It's no secret that Florida and its school districts are in for a shock this year when it comes to graduation rates. But a new state report suggests Pinellas, Hillsborough and Pasco districts will be jolted more than others.
Those three Tampa Bay area school systems take the biggest hits among the state's biggest districts when the latest graduation rates are calculated with a tough, new federal formula, a Department of Education report shows.
The 2010-11 rates fall by at least 14.9 percentage points in Pinellas and Hillsborough and 14.5 percentage points in Pasco. The state rate drops 9.5 points.
Put another way, Pinellas' graduation rate is 65.2 percent under the new formula, instead of 80.1 percent under the current one.
"I think the new figures are a more honest figure of what's happening," said Pinellas superintendent John Stewart. "I don't do the calculations … but I know that we lose more kids than 20 percent."
Hillsborough's rate under the new formula is 69.3 percent, instead of 84.3, a number that prompted the school district to email congratulatory letters to parents. Pasco's is 71.0, instead of 85.5. Hernando's is 71.5, instead of 80.4.

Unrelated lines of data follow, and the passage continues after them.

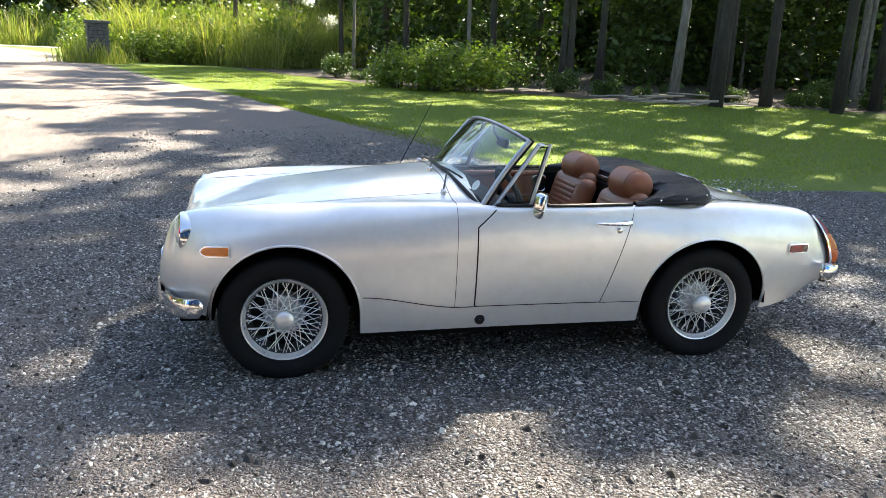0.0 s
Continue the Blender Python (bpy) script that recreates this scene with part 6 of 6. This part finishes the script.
def limbs(bm, rng, base, top, r0, r1, count, reach, z_from, n=9, wig=0.25):
    """A bent tapered trunk with tapered limbs; gives the limb ends."""
    base, top = Vector(base), Vector(top)
    pts, k = [], 10
    off = Vector((0, 0, 0))
    for i in range(k + 1):
        t = i / k
        off += Vector((rng.normal(), rng.normal(), 0)) * wig * 0.25
        pts.append(base.lerp(top, t) + off * t)
    rs = [r0 * (1 - t) ** 0.8 + r1 * t + (0.35 * r0 * max(0, 1 - t * 14)) for t in np.linspace(0, 1, k + 1)]
    add_tube(bm, pts, rs, n)
    ends = [pts[-1]]
    for i in range(count):
        t = z_from + (0.97 - z_from) * (i + rng.random() * 0.7) / count
        q = t * k
        p = pts[int(q)].lerp(pts[min(k, int(q) + 1)], q - int(q))
        a = rng.random() * 2 * math.pi
        ln = reach * (0.55 + 0.5 * rng.random()) * (1.1 - 0.55 * t)
        d = Vector((math.cos(a), math.sin(a), 0.25 + 0.5 * rng.random()))
        mid = p + d * ln * 0.5 + Vector((0, 0, ln * 0.08))
        end = p + d * ln + Vector((0, 0, ln * 0.16 * rng.normal()))
        rr = max(0.018, r0 * 0.34 * (1 - t * 0.7))
        add_tube(bm, [p, mid, end], [rr, rr * 0.6, rr * 0.22], 5)
        ends += [end, mid.lerp(end, 0.4)]
        for q2 in range(2):
            a2 = a + rng.normal() * 0.9
            e2 = mid + Vector((math.cos(a2), math.sin(a2), 0.3 * rng.normal())) * ln * 0.45
            add_tube(bm, [mid, e2], [rr * 0.45, rr * 0.15], 4)
            ends.append(e2)
    return ends


def tree_kind(seed, height, r0, crown_from, reach, leaves, size, clump, mat, barkmat, lean=0.3, boughs=0):
    """Trunk and crown meshes of one kind of tree, standing at 0, 0."""
    rng = np.random.default_rng(seed)
    bm = bmesh.new()
    ends = limbs(bm, rng, (0, 0, -0.4), (rng.normal() * lean, rng.normal() * lean, height), r0, r0 * 0.12, boughs or int(12 + height * 0.5), reach, crown_from)
    t = bpy.data.meshes.new("trunk")
    bm.normal_update()
    bm.to_mesh(t)
    bm.free()
    t.polygons.foreach_set("use_smooth", [True] * len(t.polygons))
    t.materials.append(barkmat)
    cl = [(e.x, e.y, e.z, clump * (0.6 + 0.7 * rng.random())) for e in ends]
    c = leaf_mesh(cl, leaves, size, rng)
    c.materials.append(mat)
    return t, c


def plant(name, kind, x, y, rot, scale, label, category, group="", tilt=0.0):
    t = thing(name, label, category, pose(x, y, ground_z(x, y), tilt, 0, rot) @ Matrix.Scale(scale, 4), group)
    for nm, me in zip(("trunk", "crown"), kind):
        ob = new(nm, me)
        ob.parent = t
    return t


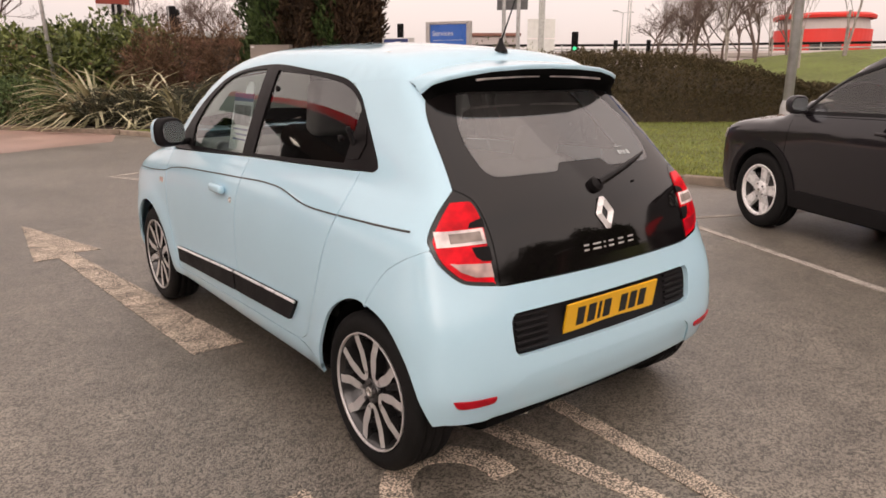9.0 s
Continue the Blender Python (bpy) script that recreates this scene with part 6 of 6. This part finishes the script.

The state's is 70.6, instead of a highest-ever 80.1.
Unlike the current formula, the new one does not discount thousands of struggling students who transferred into adult education programs and often dropped out. It also does not count some diplomas awarded to special education students.
The DOE report echoes a Tampa Bay Times analysis in 2010 that showed some districts' grad rates fell a lot further than others once adult education transfers were factored back in. Critics say ignoring those transfers amounted to a massive loophole that padded Florida's graduation rate, which independent calculations have long found to be among the worst in the country.
The Times once again analyzed the high graduation rates in December when the DOE announced them and showed the rates dropping significantly once adult education transfers were included.
The new federal formula will be used to calculate Florida's official rates — and rates in every other state — for the 2011-12 school year.
Hillsborough superintendent MaryEllen Elia said Friday that she has discussed the new formula with state education commissioner Gerard Robinson.
"I told him that he needs to go back and look at how they calculated it," Elia said. Two of her concerns, which she has discussed with federal officials as well, are that charter school students are included; and special education students are considered nongraduates, even after they obtain waivers that exempt them from some graduation requirements.
The 2010-11 rates, as determined by the new formula, were supposed to be used this school year to help determine whether high schools met federal "adequate yearly progress" standards. But Florida won a waiver this month from some No Child Left Behind requirements, so it's not clear whether they'll still matter there.
Pasco officials say they have prepared for the new formula. Among other things, the district has beefed up credit recovery and other programs that aim to help kids stay on track for standard diplomas instead of going for GEDs in adult education, said district spokeswoman Summer Romagnoli.
In coming months, she said, the district will have to work on perceptions that it's slipping. Higher FCAT standards were also installed for this year, which is likely to trip up test scores.
"We're going to be working a lot … to prepare our students and our stakeholders for these changes," Romagnoli said, "so they understand that it's not necessarily that our schools are performing worse … but that our standards have changed."
Elia, despite her questions about the methodology, said the Hillsborough district will redouble its efforts as well.
"It is critical to look at what has happened within each school and identify what we can do for these students so that they can graduate and go on to post-secondary education or a career," she said. "We've got to do everything we can to support students' success."
Stewart, the Pinellas superintendent, said he'll be using the new grad rates as a motivator when he talks to teachers and principals. But he said it's not just the district that should be finding ways to rise to the challenge.
It is a "message to society," he said, "to help us find solutions … to make kids want to stay in school."